I like English Breakfast tea in the morning and recently in the afternoon.

Now... I don't know my facts, but isn't Starbucks a relatively good company to work for? Part time benefits and well adjusted pay?
Doesn't Starbucks do more than nearly all other corporations of it's size and reach to take care of indigenous workers? Starbucks also has a very good environmental record if I remember right. (I don't know if any of this is true, it may just be coffee propoganda collateral working in my head.)

While I am far from a corporate go-getter, and the loss of cultural heritage to a giganto-consumer machine like Walmart and Barnes & Noble are certainly in the make to saddening degree, I am unsure that Starbucks is the place to be lobbing missiles. We all hated Microsoft for a while yet Bill Gates is a philanthropist nonpareil. Now Apple is the big monster...right? At least thats what the current logic would lead to.

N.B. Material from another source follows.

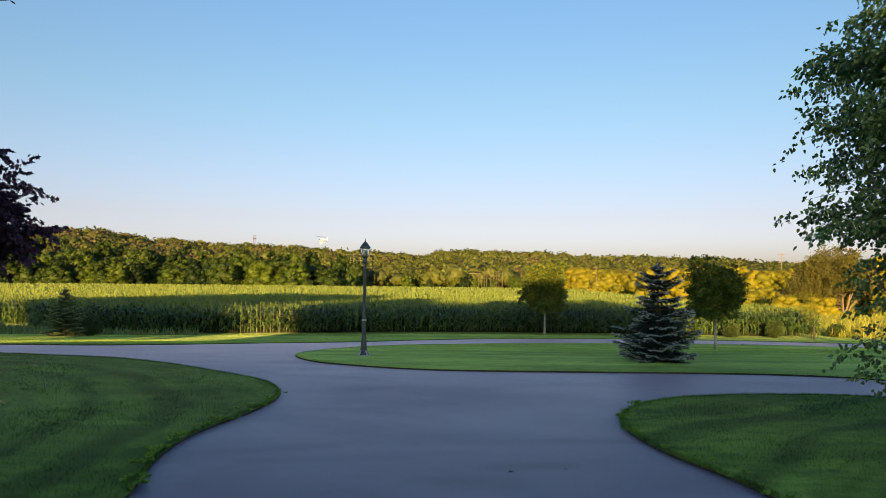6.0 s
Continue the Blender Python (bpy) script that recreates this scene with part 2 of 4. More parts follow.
M = {
    "asphalt": asphalt_material(),
    # near lawns: the shade over them is put into their darker greens
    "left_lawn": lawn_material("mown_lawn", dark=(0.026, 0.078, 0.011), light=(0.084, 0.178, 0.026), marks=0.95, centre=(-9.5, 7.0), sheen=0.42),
    "right_lawn": lawn_material("shade_toned_right_lawn", dark=(0.036, 0.096, 0.015), light=(0.112, 0.222, 0.038), marks=0.95, centre=(7.5, 3.5), sheen=0.3),
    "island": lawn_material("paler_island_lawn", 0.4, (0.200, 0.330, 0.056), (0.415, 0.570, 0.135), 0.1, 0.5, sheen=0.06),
    "meadow": lawn_material("rough_meadow", 0.2, (0.07, 0.10, 0.02), (0.20, 0.20, 0.05)),
    # blade and right_blade hold the same shade in their colour
    "blade": foliage("shade_toned_blades", (0.036, 0.104, 0.014), (0.076, 0.164, 0.027), 0.25, gloss=0.2, low=1.0, high=1.0, lawn={"centre": (-9.5, 7.0), "marks": 0.95}),
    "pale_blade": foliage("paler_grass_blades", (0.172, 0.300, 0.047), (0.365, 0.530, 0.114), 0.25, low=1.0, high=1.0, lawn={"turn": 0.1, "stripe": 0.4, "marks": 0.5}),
    "right_blade": foliage("shade_toned_right_blades", (0.050, 0.132, 0.020), (0.102, 0.206, 0.037), 0.25, gloss=0.2, low=1.0, high=1.0, lawn={"centre": (7.5, 3.5), "marks": 0.95}),
    "weed": foliage("broad_weeds", (0.075, 0.19, 0.026), (0.19, 0.35, 0.065), 0.3),
    "birch": foliage("birch_leaves", (0.024, 0.112, 0.042), (0.140, 0.236, 0.058), 0.14, rough=0.36, gloss=0.52, world_scale=0.9, low=0.5, high=1.25),
    "near_leaf": foliage("dark_green_leaves", (0.022, 0.045, 0.014), (0.050, 0.085, 0.024), 0.06),
    "birch_bark": plain("peeling_birch_bark", (0.060, 0.052, 0.044), 0.8, 0, 0.4, 9, 0.6),
    "twig": plain("dark_twig_bark", (0.055, 0.045, 0.035), 0.8, 0, 0.3, 40, 0.3),
    "bark": plain("grey_bark", (0.17, 0.145, 0.12), 0.85, 0, 0.3, 14, 0.6),
    "pale_bark": plain("pale_young_bark", (0.36, 0.33, 0.29), 0.8, 0, 0.2, 14, 0.4),
    "purple": foliage("purple_maple_leaves", (0.022, 0.011, 0.034), (0.058, 0.028, 0.074), 0.15),
    "young": foliage("young_tree_leaves", (0.016, 0.064, 0.016), (0.140, 0.166, 0.018), 0.12, world_scale=1.4, low=0.6),
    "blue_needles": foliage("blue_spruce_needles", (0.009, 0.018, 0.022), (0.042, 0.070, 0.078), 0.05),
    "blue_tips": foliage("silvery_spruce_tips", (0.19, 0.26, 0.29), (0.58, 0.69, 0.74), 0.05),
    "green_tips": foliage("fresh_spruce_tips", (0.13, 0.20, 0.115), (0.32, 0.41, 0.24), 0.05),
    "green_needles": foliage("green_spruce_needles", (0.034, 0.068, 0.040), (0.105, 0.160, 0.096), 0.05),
    "corn": foliage("corn_leaves", (0.004, 0.022, 0.008), (0.098, 0.184, 0.054), 0.12, rough=0.40, gloss=0.34, world_scale=0.15, low=0.6),
    "tassel": foliage("corn_tassels", (0.090, 0.160, 0.040), (0.170, 0.240, 0.062), 0.3),
    # near black: stands in for the shade between corn plants
    "corn_shade": plain("dark_corn_shade", (0.008, 0.019, 0.006), 0.95, 0, 0.3, 2, 0.3),
    "wood_far": foliage("hillside_leaves", (0.057, 0.083, 0.020), (0.094, 0.125, 0.034), 0.35, world_scale=0.05, low=0.66, high=1.22, fine=0.35, gap_shade=0.72, relief=0.3),
    "wood_brown": foliage("brownish_leaves", (0.064, 0.067, 0.030), (0.092, 0.097, 0.045), 0.3, world_scale=0.08, low=0.7, high=1.2, fine=0.4, gap_shade=0.75, relief=0.3),
    "tree_line": foliage("field_tree_leaves", (0.030, 0.070, 0.011), (0.066, 0.120, 0.022), 0.40, world_scale=0.12, low=0.6, high=1.25, each=0.55, fine=0.7, gap_shade=0.62, relief=0.2),
    "golden": foliage("golden_scrub_leaves", (0.165, 0.180, 0.015), (0.215, 0.228, 0.024), 0.45, world_scale=0.08, low=0.8, high=1.15, each=0.25, fine=0.6, gap_shade=0.9, relief=0.0),
    "willow": foliage("olive_willow_leaves", (0.056, 0.066, 0.016), (0.104, 0.116, 0.030), 0.2, world_scale=0.5, low=0.6),
    "core": plain("inner_foliage", (0.014, 0.020, 0.006), 0.95, 0, 0.45, 1.6, 1.0),
    "frond": foliage("pale_fern_fronds", (0.10, 0.16, 0.05), (0.36, 0.42, 0.17), 0.25),
    "weeds_tall": foliage("tall_weeds", (0.10, 0.17, 0.07), (0.28, 0.36, 0.18), 0.3),
    # dark brown for bare soil and for the shade line painted along turf edges
    "soil_and_edge_shade": plain("dark_soil_and_turf_edge_shade", (0.060, 0.056, 0.038), 0.95, 0, 0.4, 30, 0.8),
    "dry_grass": foliage("golden_rough_grass", (0.16, 0.195, 0.03), (0.32, 0.36, 0.085), 0.3),
    "mulch": plain("brown_mulch", (0.40, 0.275, 0.20), 0.95, 0, 0.4, 25, 0.9),
    "iron": plain("black_painted_metal", (0.066, 0.088, 0.106), 0.34, 0.3, 0.25, 30, 0.2),
    "band": plain("bright_metal_band", (0.55, 0.56, 0.56), 0.35, 0.8, 0.1, 30, 0.1),
    "concrete": plain("pale_concrete", (0.45, 0.44, 0.42), 0.9, 0, 0.2, 20, 0.4),
    "pole": plain("weathered_pole_wood", (0.135, 0.120, 0.095), 0.85, 0, 0.25, 6, 0.4),
    "steel": plain("galvanised_steel", (0.13, 0.11, 0.08), 0.5, 0.5, 0.15, 10, 0.1),
    "heli_white": plain("white_aircraft_paint", (0.80, 0.79, 0.74), 0.35, 0, 0.05, 2, 0.05),
    "heli_dark": plain("dark_blade_paint", (0.05, 0.05, 0.055), 0.4, 0, 0.1, 4, 0.05),
    "siding": plain("pale_siding", (0.62, 0.58, 0.50), 0.8, 0, 0.08, 3, 0.2),
    "shingle": plain("brown_shingles", (0.13, 0.10, 0.085), 0.9, 0, 0.3, 6, 0.6),
}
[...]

What I am getting at is that it is certainly good to spotlight our enemies and get them out inn our sights, I wonder if simply hating a corporation is productive. I think perhaps it might be better to follow the lines of power back to those who make Mom & Pop killing machines a necessity. Starbucks is simply a product of a system. The system is a product of a set of values. Values that are held by specific people. Scary specific people. Scary specific people who wear pants.

I wish the Sonics could have held on to Nate.
He is one of my favorites of alll time.

 
At 2:16 PM, Blogger scs said...

THREE! I can hardly believe it. State Street, where have you gone? One of my favorite things about that street used to be the Earthling, which had good coffee, odd food specials, and the fireplace in the middle of the bookshop. Then that huge Borders moved in. Thank you Sam for the excellent on-the-ground reporting.

 
At 11:10 PM, Anonymous Anonymous said...

State Street has a Coffee Bean! JQ

 
At 2:17 AM, Blogger scs said...

Scary Specific Pants guy (yes that's you Todd): I agree hating corporations isn't that productive. But it is super fun. And I am not so sure about the Starbucks-helps-indigenous-workers thing. That definitely smells fishy. Or a little like "burnt poo."

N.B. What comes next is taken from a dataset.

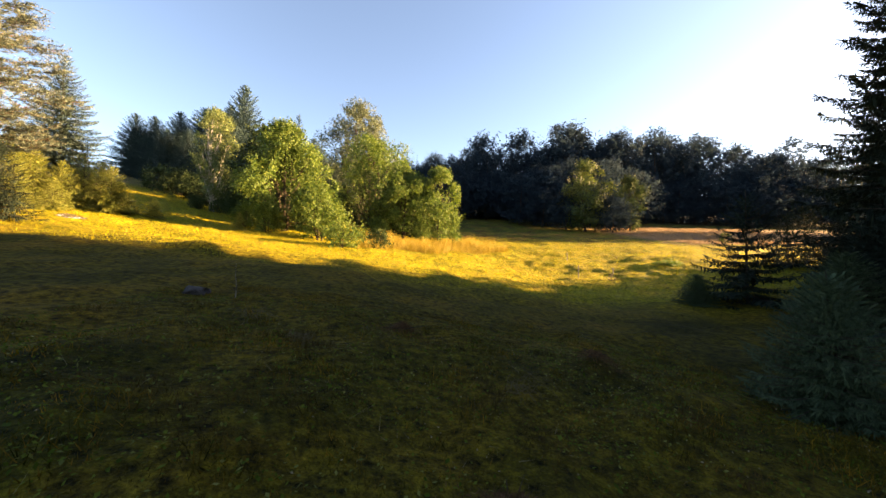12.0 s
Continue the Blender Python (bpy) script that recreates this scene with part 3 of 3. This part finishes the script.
# ---- trees on the slope ----
pine("pine_tree", 13.2, 41, "old pine with an orange trunk in the sun", -22.8, 37.8, 0.15, 0.68)
lsp = spruce("spruce_tree", 14.4, 4.7, 42, "large grey-green spruce beside the pine", M_SPRUCE_PALE, 0.62, 11, 0.16, 1.0, 0.2, 0.6, -30.0, 39.4, "spruces on the slope", fine=3, thick=1.15)
put(lsp, -33.3, 54.8, 0.9, 80)
put(lsp, -27.4, 33.6, 0.68, 200, 1.15, "smaller spruce in front of the large one")
# Takes the near-black needles to look shaded, unlike the saplings around it.
spruce("young_spruce", 3.5, 1.4, 46, "young spruce at the shade's edge, shade put into its needles", M_SPRUCE, 0.24, 9, 0.1, 1.1, 0.05, 0.6, -15.9, 33.9, "saplings on the slope")
y4 = spruce("young_spruce", 3.6, 1.6, 43, "young spruce at the edge of the shade", M_SAPLING, 0.22, 8, 0.12, 1.1, 0.05, 0.5, -22.6, 41.8, "saplings on the slope")
for sx, sy, size, turn in ((-18.0, 42.2, 0.9, 60), (-21.2, 39.6, 0.9, 130), (-23.7, 40.1, 1.05, 200), (-25.5, 39.3, 1.1, 250), (-22.0, 41.2, 1.0, 20), (-10.1, 42.9, 0.38, 0),
                           (-18.7, 39.2, 0.55, 310), (-27.2, 40.4, 0.85, 330), (-24.5, 42.4, 1.2, 95), (-19.9, 41.0, 0.85, 145), (-18.8, 37.8, 0.42, 215),
                           (-26.2, 37.0, 0.8, 190), (-24.6, 37.6, 0.6, 60), (-27.4, 42.6, 1.2, 280), (-17.5, 42.4, 0.6, 35), (-19.6, 43.4, 0.9, 110), (-15.8, 43.0, 0.4, 180), (-21.5, 44.2, 1.0, 250), (-25.6, 34.6, 0.75, 15), (-27.8, 34.2, 0.85, 80), (-23.6, 36.0, 0.6, 150)):
    put(y4, sx, sy, size, turn)
ROW = "spruces behind the meadow"
r1 = spruce("spruce_tree", 19, 6.3, 44, "dark green spruce in the row behind the meadow", M_ROW, 0.62, 11, 0.3, 1.3, 0.3, 1.1, -27.0, 78, ROW, thick=2.2)
for sx, sy, size, turn in ((-33.4, 78, 0.73, 40), (-36.4, 77, 0.64, 100), (-44.6, 79, 0.56, 160), (-42.2, 80, 0.56, 220), (-31, 82, 0.8, 280), (-22, 82, 0.74, 10), (-17, 84, 0.7, 75), (-48, 86, 0.42, 135),
                           # Nearer, lower copies added to fill the dark shade under the row.
                           (-41.0, 76, 0.36, 25), (-36.5, 74, 0.46, 85), (-32.5, 73, 0.5, 145), (-28.5, 71, 0.5, 205), (-24.5, 70, 0.6, 265), (-20.5, 68, 0.56, 325), (-16.5, 69, 0.54, 5),
                           (-12.5, 72, 0.54, 65), (-8.0, 74, 0.56, 125), (-3.0, 78, 0.56, 185)):
    put(r1, sx, sy, size, turn, 1.3)
thin = spruce("spruce_tree", 13.3, 2.4, 45, "slender spruce rising behind the leafy trees", M_ROW, 0.55, 6, 0.25, 1.1, 0.3, 0.9, -12.4, 62.0, ROW)

# hilltop
HILL = "young spruces on the hilltop"
y5 = spruce("young_spruce", 3.6, 1.4, 48, "grey-green young spruce on the hilltop", M_SPRUCE_PALE, 0.26, 8, 0.16, 1.2, 0.05, 0.6, -61.0, 52.0, HILL, thick=1.2)
for sx, sy, size, turn in ((-64, 55, 1.2, 0), (-61.5, 56, 0.95, 50), (-58, 57, 1.3, 100), (-55, 59, 1.0, 150), (-51.5, 63, 1.75, 200), (-50, 66, 1.6, 20), (-47, 66, 1.45, 70),
                           (-56, 50, 1.25, 30), (-71, 55, 1.3, 80), (-48.5, 60, 1.1, 250), (-44.5, 62, 1.5, 310), (-68, 60, 1.2, 270)):
    put(y5, sx, sy, size, turn)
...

Also, I never hated Microsoft or Bill Gates. Nerdy is sexy.

 
At 8:18 PM, Anonymous Anonymous said...

in terms of "burnt poo"... it depends on the kind of bean. some are more pooish than others.

i have to say i have obstained from either bandwagon. starbucks is not the ultimate coffee experience for me, and yet i don't hate them either

when i feel all "i am not corporate damnit" i have to remind myself that i drive an american car, often wear clothes made by companies with net grosses (is the correct plural grossi?) larger than many school budgets, and kodak develops my prints :: CBTL and/or Peet's are no mom-and-pops either; neither is the coffee cart in front of the university library (my closest fav); and some pretty evil bastards run stand-alone businesses too, don't forget

i've had fabulous coffee in italy, germany, etc but i've also had hideous, burnt-poo coffee there. not worth getting overly sentimental or romantic about it. i've also indulged in the guilty pleasure of going to starbucks in london. can't say it scarred me... nor did it keep me out of local, independent pubs. just satisfied a need for an american-tub-o-coffee. and an overstuffed ultrasuede chair. sometimes a girl's got do what a girl's got to do

 
At 1:41 PM, Blogger Toddy said...

The best coffe I have ever had have come from diminutive, brown-coloured people.

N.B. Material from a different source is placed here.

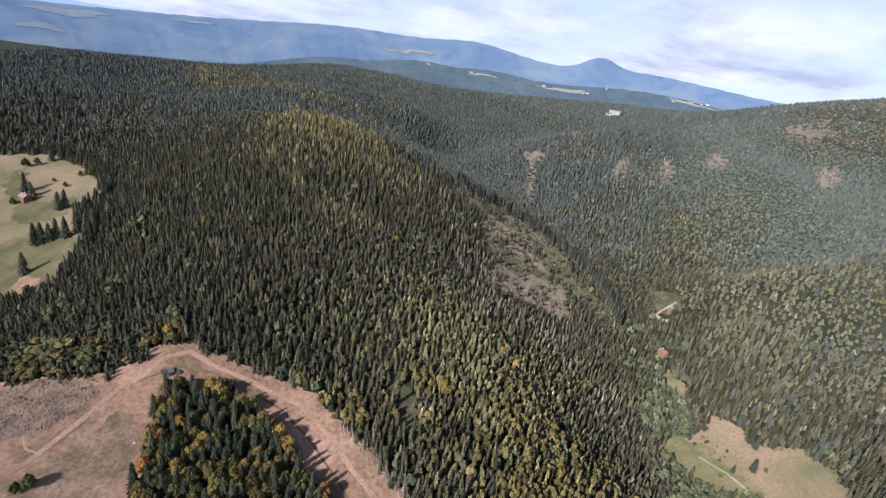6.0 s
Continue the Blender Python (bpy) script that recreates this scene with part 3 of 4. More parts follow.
BANDS.append((1, 900, 7.4, [spruce_shape(2, 3, 40 + k) for k in range(4)], BANDS[2][4], 1.4))       # plainer forest under and behind the flight
LOW = [spruce_shape(2, 3, 60 + k) for k in range(5)]
DEAD = [dead_shape(k) for k in range(5)]
for r0, r1, step, firs, crowns, swell in BANDS:
    x, y = scatter(r0, r1, step, r0 == 1)
    kind = species(x, y)
    for name in PALETTE:
        m = kind == name
        c = int(m.sum())
        if not c:
            continue
        pos = np.stack([x[m], y[m], height(x[m], y[m]) - 0.3], -1)
        stand = 0.85 + 0.3 * np.sin(x[m] / 83 + np.sin(y[m] / 57)) * np.sin(y[m] / 71)
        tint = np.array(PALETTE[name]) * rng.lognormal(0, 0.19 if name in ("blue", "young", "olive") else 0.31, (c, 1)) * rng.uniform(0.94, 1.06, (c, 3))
        if name == "broad":
            turned = rng.random(c) < 0.007
            tint[turned] = np.array((0.22, 0.13, 0.02)) * rng.uniform(0.7, 1.2, (int(turned.sum()), 1))
        grown = 1 + 0.20 * np.clip((x[m] - 120) / 120, 0, 1) + 0.4 * np.exp(-((x[m] - 20) / 90) ** 2 - ((y[m] - 320) / 80) ** 2)          # taller timber past the valley
        if name == "dead":
            high, wide, shapes = rng.uniform(6, 11, c), rng.uniform(1.1, 1.8, c), DEAD + firs[:4]
        elif name in ("broad", "ochre"):
            high, wide, shapes = rng.uniform(8, 14, c) * stand, rng.uniform(3.0, 5.6, c), crowns
        elif name == "young":
            high, wide, shapes = rng.uniform(4.5, 7.5, c) * stand, rng.uniform(2.7, 3.6, c), LOW if r0 < 1400 else firs
        elif name == "rust":
            high, wide, shapes = rng.uniform(2.0, 5.0, c), rng.uniform(2.2, 3.6, c), LOW + crowns[:3]
        elif name == "olive":
            high, wide, shapes = rng.normal(7.6, 1.3, c).clip(4, 12) * stand, rng.uniform(1.9, 2.8, c), firs + firs + crowns[:2]
        elif name in ("green", "lime"):
            high, wide, shapes = rng.normal(9.0, 1.8, c).clip(4, 15) * stand, rng.uniform(1.7, 2.6, c), firs + crowns
        else:
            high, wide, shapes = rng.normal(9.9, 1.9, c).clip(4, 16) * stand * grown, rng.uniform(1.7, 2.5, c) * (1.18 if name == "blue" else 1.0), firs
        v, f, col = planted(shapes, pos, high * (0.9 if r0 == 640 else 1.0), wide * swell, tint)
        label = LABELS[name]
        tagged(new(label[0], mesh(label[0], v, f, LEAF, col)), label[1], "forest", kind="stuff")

# ---- the far ranges ----
SKYLINE = [(0, 34, 2.98), (-42, 12, -0.18), (-12, 8, 0.44), (3, 5, 0.70), (11, 4, -0.12), (16.9, 2.3, 1.40), (21.5, 4, 0.57), (27, 6, 0.72), (40, 10, 0.94)]


WOODED = [(0, 400, -5.00), (-30, 9, 0.16), (-21, 8, 2.14), (-12, 7, 3.75), (-3, 6, 4.39), (5, 6, 3.76), (13, 8, 3.63), (23, 9, 4.24), (35, 11, 3.49), (50, 12, 5.34)]


def range_slope(away, depth, profile, az, k):
    """Distance and height on the front slope of a range: k from foot to crest."""
    crest = profile(np.degrees(az))
    dist = away - depth * (1 - k) + 0 * az
    spur = sum(0.021 / (1 + i) ** 0.6 * np.sin(az * q + 2.2 * np.sin(az * q * 0.37 + i) + k * (3 + 1.7 * i)) for i, q in enumerate((21, 34, 55, 93, 151)))
    return dist, 40 + (297 + np.tan(np.radians(crest)) * away - 40) * (np.clip(k * 1.02, 0, 1) ** 0.8 + spur * np.sin(k * math.pi))


def far_range(name, away, depth, mat, profile, a0, a1, label):
    """A mountain range seen across the valley: a real ridge with spurs, bent round the hub."""
    n, m = 420, 30
    az = np.radians(np.linspace(a0, a1, n))[None]
    k = np.linspace(0, 1, m)[:, None]
    dist, z = range_slope(away, depth, profile, az, k)
    v = np.stack([HUB[0] + dist * np.sin(az), HUB[1] + dist * np.cos(az), z], -1)
    back = v[-1:].copy()
    back[..., 2] = 0
    v = np.concatenate([v, back])
    return tagged(new(name, mesh(name, v.reshape(-1, 3), grid_faces(n, m + 1), mat, smooth=True)), label, "mountain", kind="structure")


def bumps(forms):
    return lambda a: sum(h * np.exp(-((a - c) / w) ** 2) for c, w, h in forms) + 0.02 * np.sin(a * 2.9) + 0.012 * np.sin(a * 7.3 + 1)


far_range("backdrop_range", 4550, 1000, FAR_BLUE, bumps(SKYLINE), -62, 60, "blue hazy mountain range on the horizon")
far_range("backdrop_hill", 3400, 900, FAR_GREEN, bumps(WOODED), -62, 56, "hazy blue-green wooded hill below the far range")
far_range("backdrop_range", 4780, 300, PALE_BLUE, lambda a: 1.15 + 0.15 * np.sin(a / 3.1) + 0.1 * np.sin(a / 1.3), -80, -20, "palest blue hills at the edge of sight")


def far_field(az, el, half, tall, away, depth, forms, label, mat=None):
    """A pale field draped over the slope of a far range."""
    r, n, rings = np.random.default_rng(int(az * 10) + 900), 40, 6
    profile = bumps(forms)
    k = np.linspace(0, 1, 400)
    dist, z = range_slope(away, depth, profile, np.radians([[az]]), k[:, None])
    rise = np.maximum.accumulate(np.degrees(np.arctan2(z[:, 0] - 297, dist[:, 0]))) + k * 1e-6
    low, mid, high = (np.interp(e, rise, k) for e in (el - tall, el, el + tall))
    a = np.linspace(0, 2 * math.pi, n, endpoint=False)
    q = 1 + 0.22 * np.sin(3 * a + r.random() * 6) + 0.10 * np.sin(7 * a)
    s = np.linspace(0.0, 1.0, rings + 1)[1:, None]
    g = np.radians(az + np.r_[0, (half * q * np.cos(a) * s).ravel()])
    kk = np.clip(np.r_[mid, (mid + (high - low) / 2 * q * np.sin(a) * s).ravel()], 0.02, 0.99)
    dist, z = range_slope(away, depth, profile, g, kk)
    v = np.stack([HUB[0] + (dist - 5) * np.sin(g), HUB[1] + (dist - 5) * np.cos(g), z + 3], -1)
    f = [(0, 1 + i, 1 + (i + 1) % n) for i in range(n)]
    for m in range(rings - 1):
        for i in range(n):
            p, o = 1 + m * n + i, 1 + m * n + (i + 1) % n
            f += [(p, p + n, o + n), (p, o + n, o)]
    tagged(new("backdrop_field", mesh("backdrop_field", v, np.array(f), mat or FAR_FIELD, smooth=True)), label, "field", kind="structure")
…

The first was during that whole Europe Semester fiasco in Israel. We stayed in a Bedouin tent and drank their strong, brackish and gritty coffee, pounded in a very large pestle. It was delicious, but I don't think I slept for two nights.

The second is here in New York and is served by a Sikh man at Punjabi on 1st Street at Houston and B.
It is hot and sweet and steamed and tastes just a hint like some kind of nut.

While I myself am not diminutive (relatively on average) or brown-coloured (never ever, only reddish at times) I can say that my enjoyment of these coffees are not the product of any kind of ethnic pride.

Sincerely,

Toddy

 
At 11:54 PM, Blogger Casson said...

Sara, the banter is for grins. You haven’t put a cup of coffee to your lips in years. Using Starbucks as some shill to get me sucked into another of your baseball rhapsodies. Clever. Replace Starbucks with Yankees and Dunkin Donuts with Red Sox. I get it.
Should I protest the strength of Starbucks coffee? If you want to stay awake, or get rid of your caffeine craving headache, which is what everyone, like it or not, uses coffee for, why would you half-ass it? Many times, I pay for black, bitter, Shell gas station coffee. This is so that I know that my headache is from my screaming infant. Every time that happens, I dream of the burnt corporate stuff (The Bronx is no Santa Barbara, I think there is one and a half Starbucks for about two and a half million people). Taste be damned. Did anyone start drinking coffee or beer for the taste? Although the poo thing is wrong and frankly quite offensive. Should I be politically piqued about the never-ending coffee wars? Does a crack addict care that the crack house is a run down trailer or notice the cookies under the glass to the right? Just keep it coming from every corner of the nation, and don’t try to cut it with milk or sugar, let alone hazelnut. Be glad you have a gym, Starbucks and Dunkin Donuts nearby to sit around and ponder your ideals. As soon as a Starbucks opens next to the ninety-nine cent store on Bainbridge I will be cured.

 
At 7:19 PM, Anonymous Anonymous said...

this is late and no one is going to read it but boo sara, todd, mark, sam, starbucks and boo coffee bean and tea leaf (not a positive starbucks alternative, fool). Sam, there are five, count them five starbucks on state street, not three. Cheers to those sitting around me right now enjoying their various forms of caffinated delight at the mom & pop owned coffee cat. oh, and fighting corporate is productive mother fuckers!

 
At 2:36 PM, Anonymous Anonymous said...

Hey...Just Try Me...was it the Coffee Cat owners that spray painted all over my building??? Show some class SB?? Buy Local Beans?? Real classy. The Coffee Cat is a cool joint, and with the County Building right next door, they will be fine.